The face of Great Falls founder Paris Gibson was painted on the side of the building that houses Church, Harris, Johnson and Williams Law Firm this week.
The large painting is on the south side of the building at 114 3rd Street South.
The portrait was created by artists Jim DeStaffany and Andrew Fowler of Conrad, who have also painted two other murals in downtown Great Falls: a portrait of Charlie Russell on the 1st Avenue North parking garage, and a painting of Alma Jacobs on the Great Falls Public Library on 2nd Avenue North.
Gibson’s portrait was created using 35 cans of spray paint from Spain and a large crane in less than 24 hours.
The law firm also had the artists paint the “CHJW logo” above the owl cigar sign next to the portrait.
The Paris Gibson Month Celebration Committee funded Gibson’s portrait.
Here is the press release from the City of Great Falls:
Images and landmarks of Paris Gibson, founder of Great Falls, are found throughout Great Falls. To name several: his statue in Gibson Park; his gravestone near the entrance of Highland Cemetery; Paris Gibson Square, and Paris Gibson Education Center.
Now a new image has brought more fame to the City’s Founder, an enormous black and white portrait on the south side of an historic building, the Baum-Trinastich Building at 114 3rd Street South, built in 1914, now the home of Church, Harris, Johnson & Williams, P.C. Law Firm. The firm is older than the building with its roots going back to 1911 when Jerry Church arrived in Great Falls on the Great Northern Railroad. Church also had the distinction of being Charles M. Russell’s attorney.
Created by Jim DeStaffany and Andrew Fowler, both Conrad, Montana natives, this is the third mural they have done in Great Falls. The first was of Cowboy Artist Charles M. Russell on the east side of the First Avenue North parking garage and the second was of Alma Jacobs, librarian, on the south side of the Great Falls Public Library.
After establishing their own technique of spray painting, they began doing large scale paintings on buildings in Conrad. When Ed’s Tavern commissioned them to paint the Budweiser Clydesdales on their building, interest for their work started coming from other communities. The duo uses a specially formulated spray paint from Spain, which allows them to complete large jobs in a short amount of time due to its speed of application, fast dry time and excellent coverage.
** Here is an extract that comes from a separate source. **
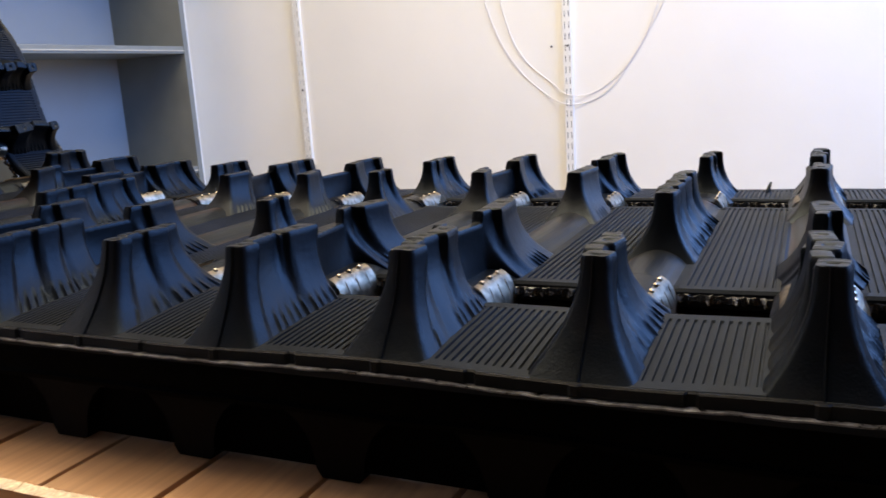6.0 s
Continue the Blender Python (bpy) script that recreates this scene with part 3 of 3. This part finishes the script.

They completed the Paris Gibson portrait using 35 cans of the spray paint, and using a large crane – in less than 24 hours.
The portrait was funded by the Paris Gibson Month Celebration Committee in cooperation with the People’s Park and Recreation Foundation.
The Paris Gibson mural compliments the Owl Cigar sign which has been on the wall for many years. One of the early occupants of the building was a cigar and tobacco shop, hence the Owl Cigar sign on the side of the building. During the project, the law firm had the two artists put the CHJW logo above the Owl Cigar sign.
“We are pleased to add this piece of history to our historic building”, said Ron Nelson, one of the law firm’s partners, “and we’re grateful to the Paris Gibson Month Celebration Committee for spearheading this effort.”